>> start Given material

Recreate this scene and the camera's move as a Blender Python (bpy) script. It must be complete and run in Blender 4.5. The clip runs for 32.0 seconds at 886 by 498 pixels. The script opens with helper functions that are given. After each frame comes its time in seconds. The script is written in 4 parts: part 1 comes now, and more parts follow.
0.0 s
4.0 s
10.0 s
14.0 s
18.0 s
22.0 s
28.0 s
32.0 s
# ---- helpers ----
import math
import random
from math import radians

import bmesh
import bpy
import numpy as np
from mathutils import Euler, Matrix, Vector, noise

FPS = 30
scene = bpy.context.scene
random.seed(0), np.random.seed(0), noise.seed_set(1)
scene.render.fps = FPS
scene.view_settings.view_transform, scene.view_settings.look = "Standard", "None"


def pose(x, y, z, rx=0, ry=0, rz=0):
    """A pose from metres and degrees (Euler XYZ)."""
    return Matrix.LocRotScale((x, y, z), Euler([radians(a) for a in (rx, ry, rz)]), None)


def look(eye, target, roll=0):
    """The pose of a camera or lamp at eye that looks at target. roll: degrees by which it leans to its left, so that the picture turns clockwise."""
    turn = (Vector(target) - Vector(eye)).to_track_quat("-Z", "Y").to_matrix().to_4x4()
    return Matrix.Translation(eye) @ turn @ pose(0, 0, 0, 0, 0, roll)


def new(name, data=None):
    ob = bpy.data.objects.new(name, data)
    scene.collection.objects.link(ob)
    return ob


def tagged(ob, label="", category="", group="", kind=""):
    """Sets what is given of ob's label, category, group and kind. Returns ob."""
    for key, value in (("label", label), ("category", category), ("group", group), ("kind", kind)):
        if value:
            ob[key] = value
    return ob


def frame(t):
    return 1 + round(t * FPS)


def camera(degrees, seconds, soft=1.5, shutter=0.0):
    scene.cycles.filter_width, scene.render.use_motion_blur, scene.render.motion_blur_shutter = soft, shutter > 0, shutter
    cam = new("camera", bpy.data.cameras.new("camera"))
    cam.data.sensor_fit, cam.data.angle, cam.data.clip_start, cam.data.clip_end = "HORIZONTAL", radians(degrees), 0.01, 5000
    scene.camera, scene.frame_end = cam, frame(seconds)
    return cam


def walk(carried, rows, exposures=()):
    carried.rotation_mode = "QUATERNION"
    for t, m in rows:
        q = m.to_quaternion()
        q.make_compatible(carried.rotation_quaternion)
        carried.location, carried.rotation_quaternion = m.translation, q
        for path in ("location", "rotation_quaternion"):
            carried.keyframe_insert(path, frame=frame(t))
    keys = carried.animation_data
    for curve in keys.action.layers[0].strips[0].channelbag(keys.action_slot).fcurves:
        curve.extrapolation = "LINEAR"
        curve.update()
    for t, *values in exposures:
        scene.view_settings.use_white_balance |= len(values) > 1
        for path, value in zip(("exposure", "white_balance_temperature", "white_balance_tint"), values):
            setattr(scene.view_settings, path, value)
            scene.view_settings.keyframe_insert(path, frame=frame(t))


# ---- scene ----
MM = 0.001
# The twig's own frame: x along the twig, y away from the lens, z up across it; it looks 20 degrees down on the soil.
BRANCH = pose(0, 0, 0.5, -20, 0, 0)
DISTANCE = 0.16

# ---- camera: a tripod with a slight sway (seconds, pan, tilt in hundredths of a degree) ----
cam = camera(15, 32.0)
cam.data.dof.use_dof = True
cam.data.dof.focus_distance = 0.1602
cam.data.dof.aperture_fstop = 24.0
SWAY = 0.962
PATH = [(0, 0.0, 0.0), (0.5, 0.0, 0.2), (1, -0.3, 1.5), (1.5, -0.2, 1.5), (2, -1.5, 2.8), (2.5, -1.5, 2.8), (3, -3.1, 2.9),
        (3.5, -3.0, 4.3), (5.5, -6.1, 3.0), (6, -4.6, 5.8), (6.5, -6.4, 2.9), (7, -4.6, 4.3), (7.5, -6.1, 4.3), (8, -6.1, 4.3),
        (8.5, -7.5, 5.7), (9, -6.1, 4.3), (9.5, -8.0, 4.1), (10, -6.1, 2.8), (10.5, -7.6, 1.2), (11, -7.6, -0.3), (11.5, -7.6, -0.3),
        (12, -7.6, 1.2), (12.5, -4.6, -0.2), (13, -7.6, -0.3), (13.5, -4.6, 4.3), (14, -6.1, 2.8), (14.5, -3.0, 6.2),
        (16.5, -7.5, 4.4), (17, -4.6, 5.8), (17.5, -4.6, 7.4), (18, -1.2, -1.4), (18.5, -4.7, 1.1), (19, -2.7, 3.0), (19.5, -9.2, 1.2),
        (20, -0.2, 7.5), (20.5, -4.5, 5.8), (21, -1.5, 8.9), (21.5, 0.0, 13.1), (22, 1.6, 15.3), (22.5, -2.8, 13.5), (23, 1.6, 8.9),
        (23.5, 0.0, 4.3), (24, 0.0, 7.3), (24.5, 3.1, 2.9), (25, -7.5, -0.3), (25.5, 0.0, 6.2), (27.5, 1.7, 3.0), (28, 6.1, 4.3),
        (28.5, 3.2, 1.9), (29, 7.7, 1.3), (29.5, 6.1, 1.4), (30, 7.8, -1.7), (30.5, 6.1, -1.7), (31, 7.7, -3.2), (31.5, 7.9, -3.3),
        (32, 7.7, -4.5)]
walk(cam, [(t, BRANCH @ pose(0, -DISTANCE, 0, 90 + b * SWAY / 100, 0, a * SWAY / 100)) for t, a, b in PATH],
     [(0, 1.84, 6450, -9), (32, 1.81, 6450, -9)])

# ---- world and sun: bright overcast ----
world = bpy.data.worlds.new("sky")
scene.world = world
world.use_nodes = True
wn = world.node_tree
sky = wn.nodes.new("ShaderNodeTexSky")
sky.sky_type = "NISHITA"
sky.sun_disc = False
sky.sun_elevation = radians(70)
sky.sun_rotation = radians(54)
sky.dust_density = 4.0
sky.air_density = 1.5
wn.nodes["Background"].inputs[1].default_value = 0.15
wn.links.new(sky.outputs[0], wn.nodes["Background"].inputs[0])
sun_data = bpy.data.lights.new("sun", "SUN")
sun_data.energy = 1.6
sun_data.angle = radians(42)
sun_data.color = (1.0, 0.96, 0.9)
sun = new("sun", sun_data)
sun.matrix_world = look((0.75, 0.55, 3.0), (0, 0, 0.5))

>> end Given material

Aim of the exercise
Everything from the line with "# ---- helpers" through the line with "scene.render.fps = FPS", both ends included, should be repeated exactly; nothing else should appear.

Expected answer
# ---- helpers ----
import math
import random
from math import radians

import bmesh
import bpy
import numpy as np
from mathutils import Euler, Matrix, Vector, noise

FPS = 30
scene = bpy.context.scene
random.seed(0), np.random.seed(0), noise.seed_set(1)
scene.render.fps = FPS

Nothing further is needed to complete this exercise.